By this they mean that the atomistic ideas forced upon us by an almost obligatory induction based on very exact experiments, enable us to co-ordinate a considerable amount of facts, to construct a very general synthesis, and to foresee a great number of phenomena.
It is of moment, moreover, to thoroughly understand that atomism does not necessarily set up the hypothesis of centres of attraction acting at a distance, and it must not be confused with molecular physics, which has, on the other hand, undergone very serious checks.

The molecular physics greatly in favour some fifty years ago leads to such complex representations and to solutions often so undetermined, that the most courageous are wearied with upholding it and it has fallen into some discredit.
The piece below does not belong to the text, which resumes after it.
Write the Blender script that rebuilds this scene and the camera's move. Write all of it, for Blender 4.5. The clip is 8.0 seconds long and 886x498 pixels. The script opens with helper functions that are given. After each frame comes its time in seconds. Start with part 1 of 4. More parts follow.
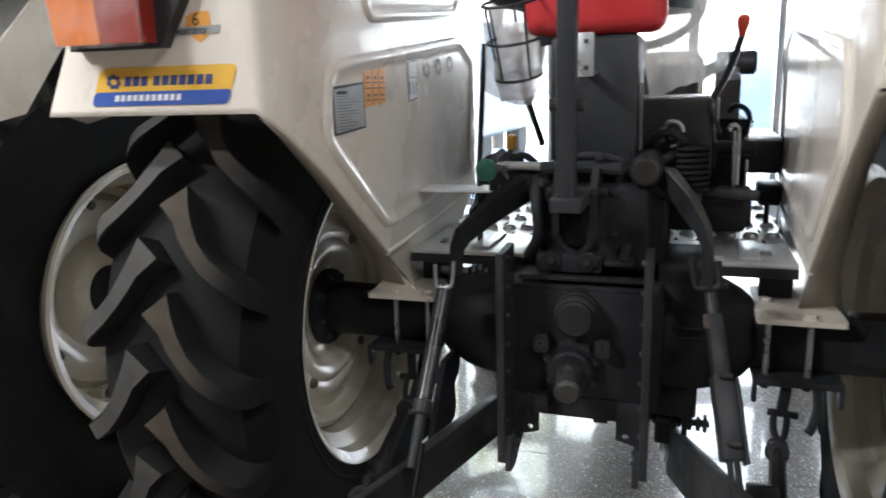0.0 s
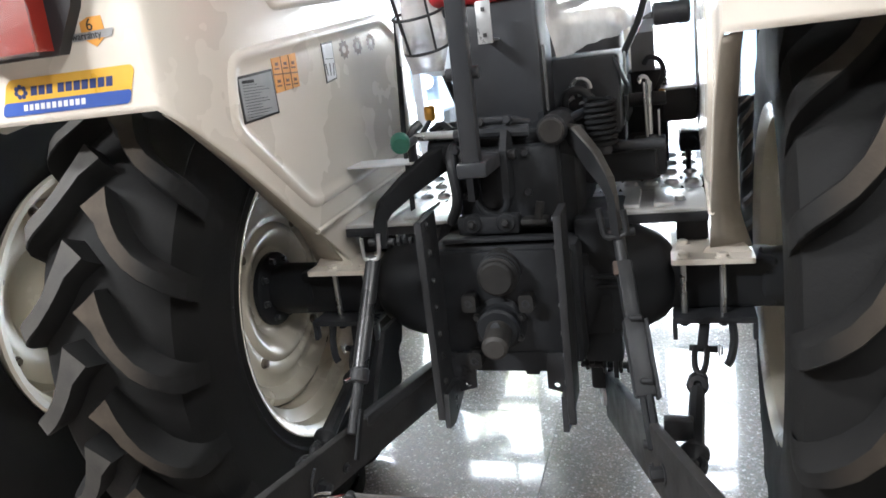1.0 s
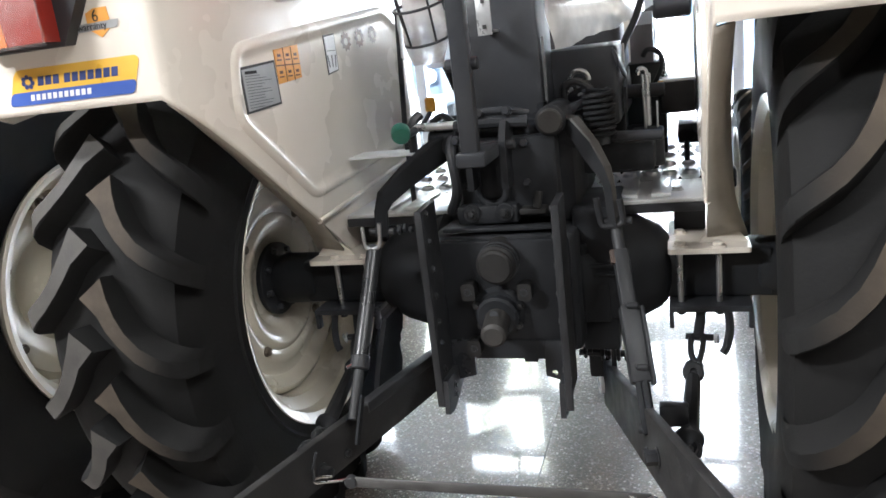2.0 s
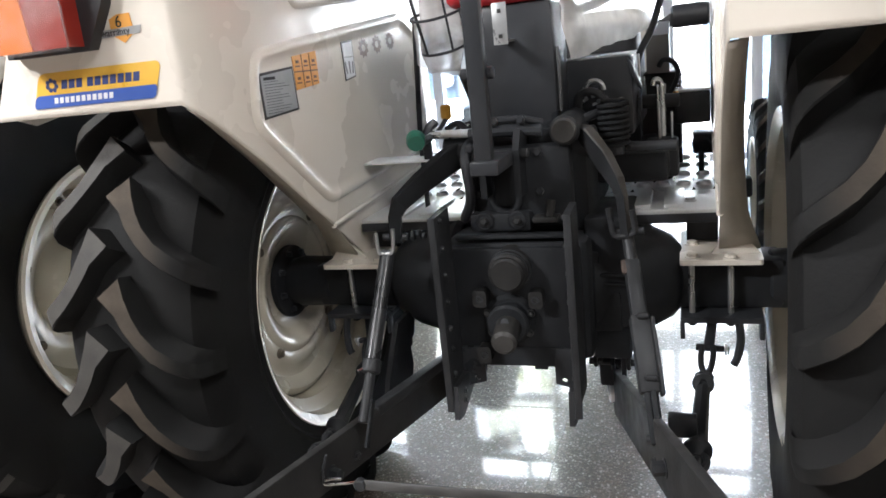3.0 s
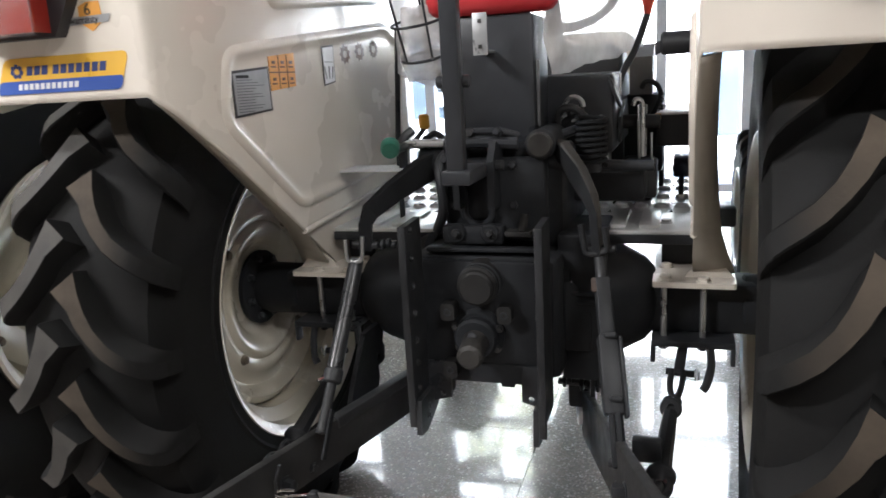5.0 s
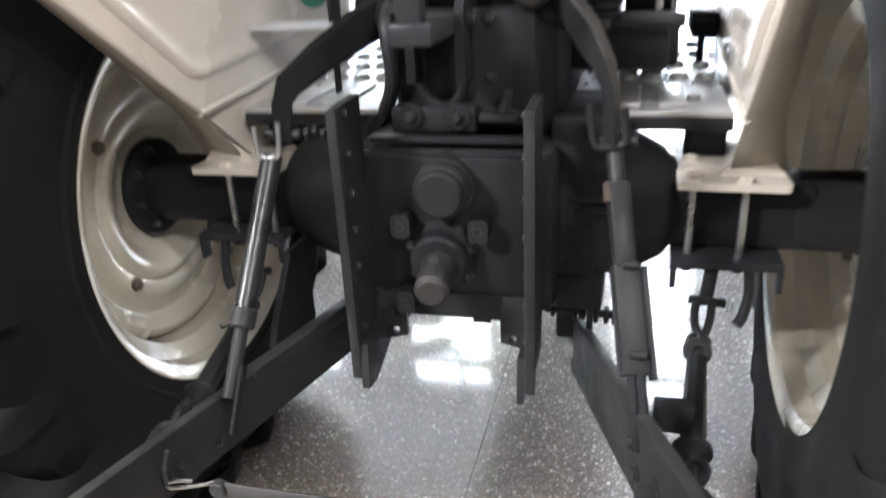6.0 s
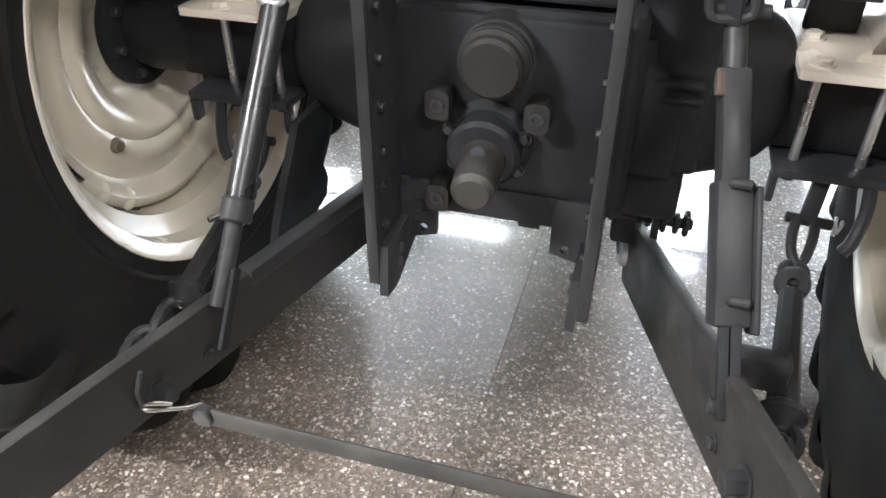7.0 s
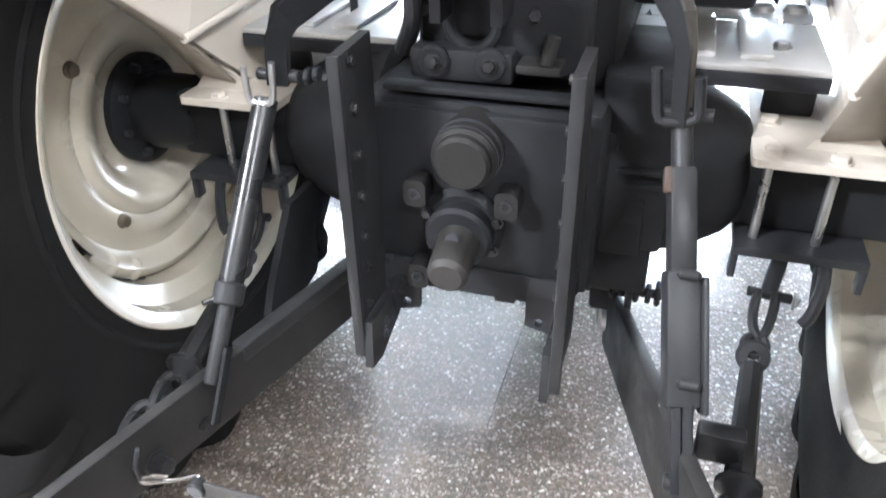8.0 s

It rested on the fundamental principles of mechanics applied to molecular actions; and that was, no doubt, an extension legitimate enough, since mechanics is itself only an experimental science, and its principles, established for the movements of matter taken as a whole, should not be applied outside the domain which belongs to them.

Atomism, in fact, tends more and more, in modern theories, to imitate the principle of the conservation of energy or that of entropy, to disengage itself from the artificial bonds which attached it to mechanics, and to put itself forward as an independent principle.
Atomistic ideas also have undergone evolution, and this slow evolution has been considerably quickened under the influence of modern discoveries.